--- DATA ---
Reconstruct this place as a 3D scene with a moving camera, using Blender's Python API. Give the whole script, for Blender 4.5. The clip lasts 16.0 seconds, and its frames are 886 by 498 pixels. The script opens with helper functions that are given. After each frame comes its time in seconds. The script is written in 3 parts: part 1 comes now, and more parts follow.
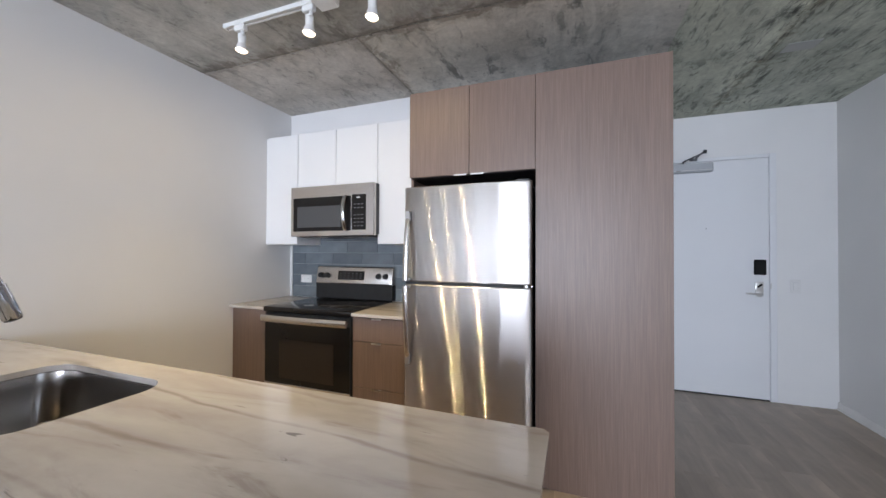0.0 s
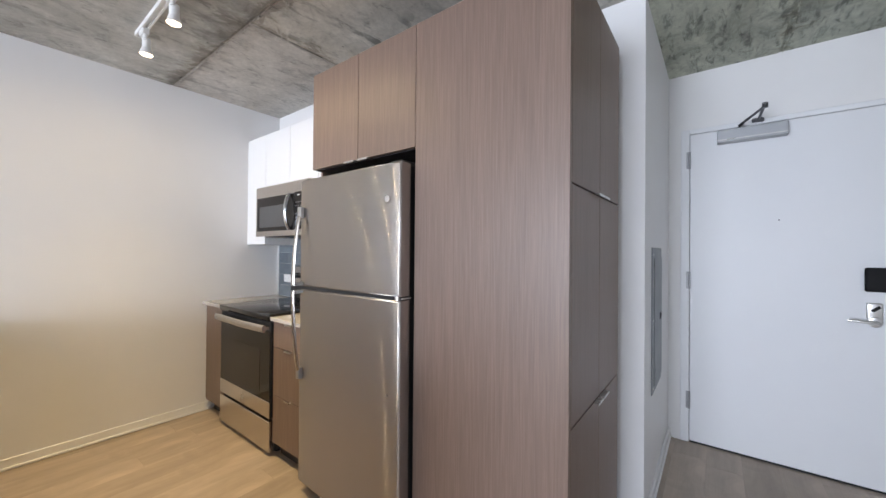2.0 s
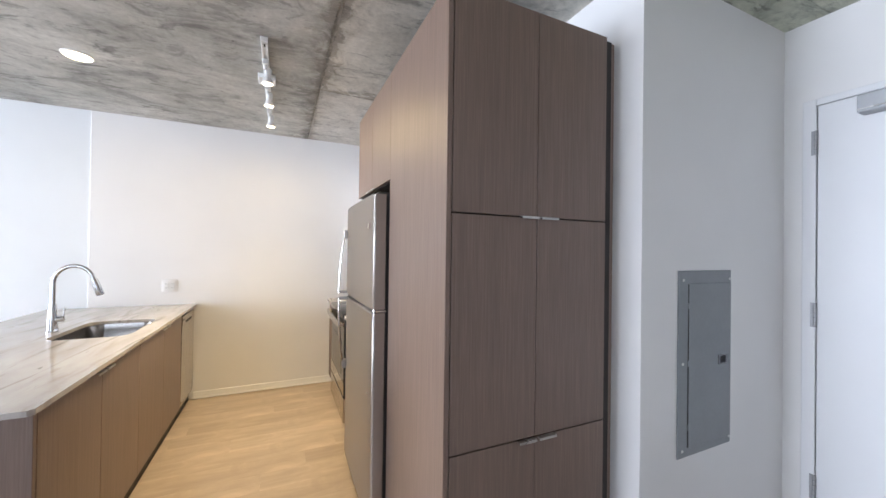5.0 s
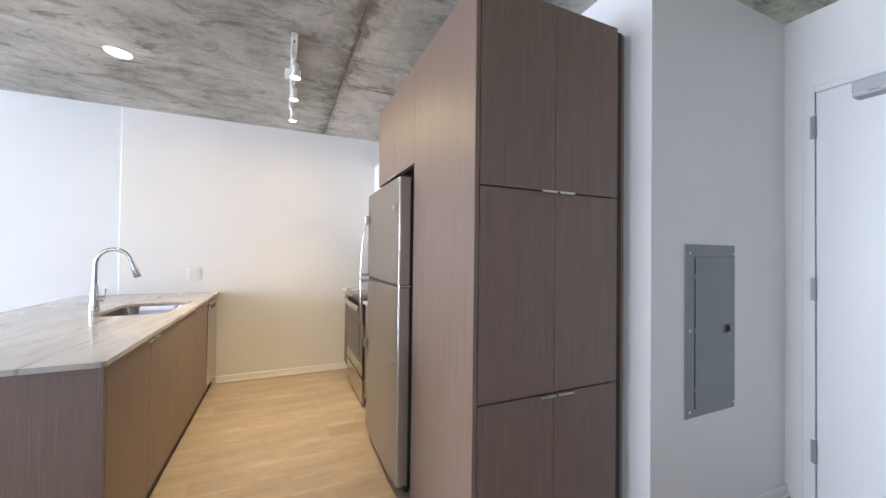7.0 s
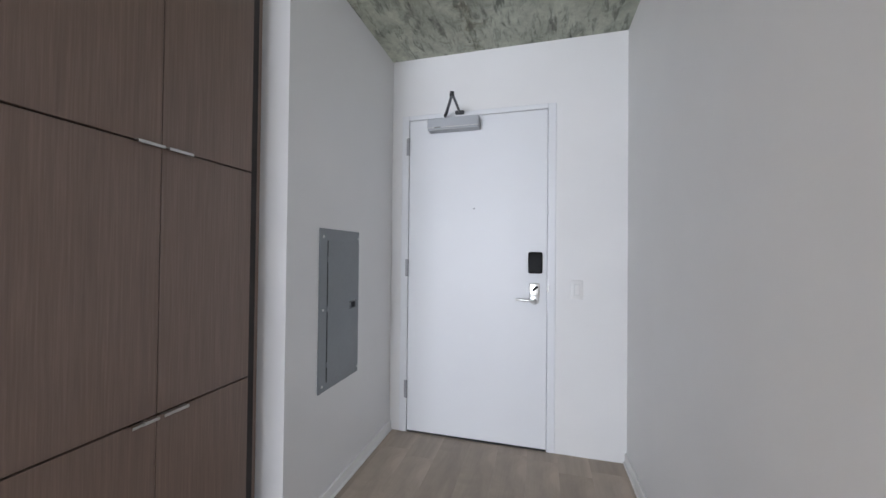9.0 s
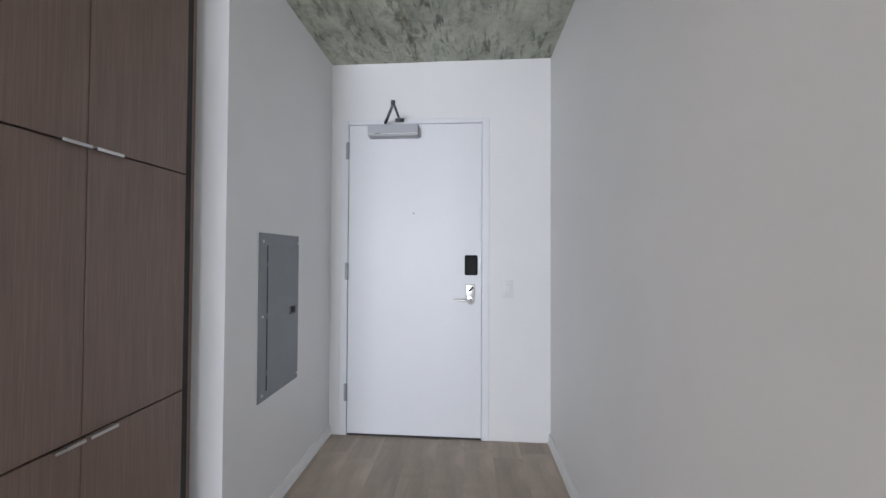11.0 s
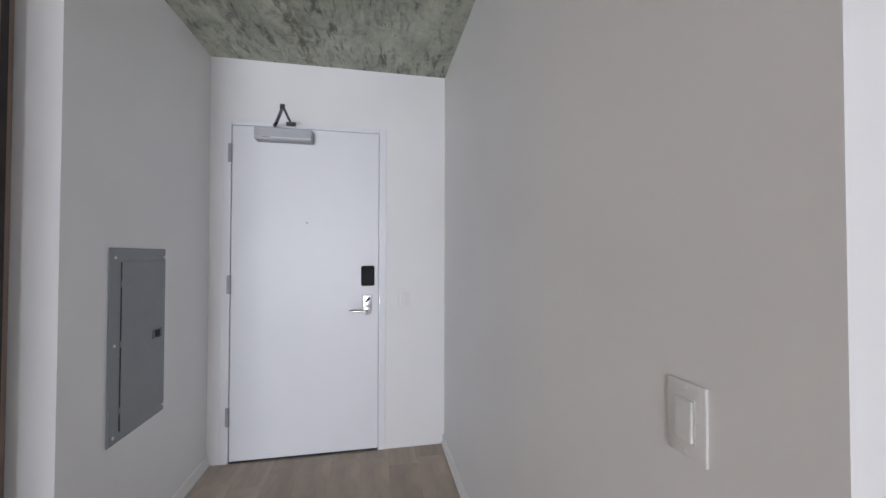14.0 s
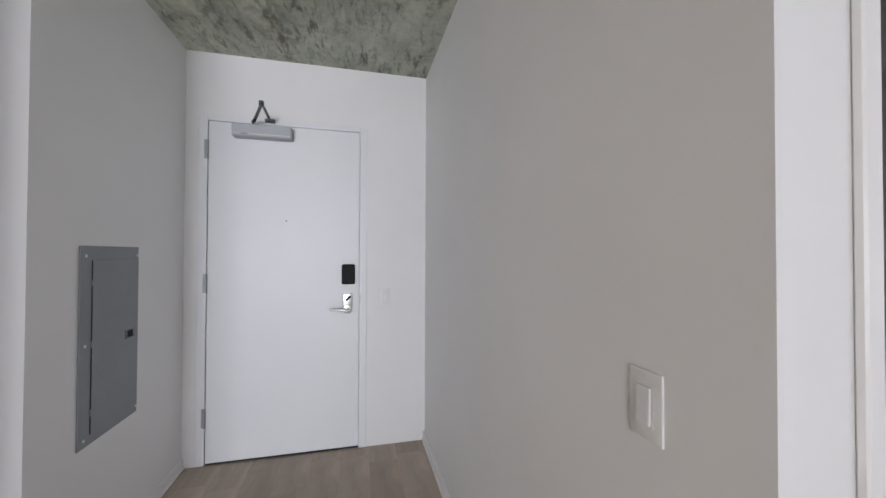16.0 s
---
AIM OF THE EXERCISE:
Return the full material word for word. Do not include the pictures.

RESPONSE:
Reconstruct this place as a 3D scene with a moving camera, using Blender's Python API. Give the whole script, for Blender 4.5. The clip lasts 16.0 seconds, and its frames are 886 by 498 pixels. The script opens with helper functions that are given. After each frame comes its time in seconds. The script is written in 3 parts: part 1 comes now, and more parts follow.
0.0 s
2.0 s
5.0 s
7.0 s
9.0 s
11.0 s
14.0 s
16.0 s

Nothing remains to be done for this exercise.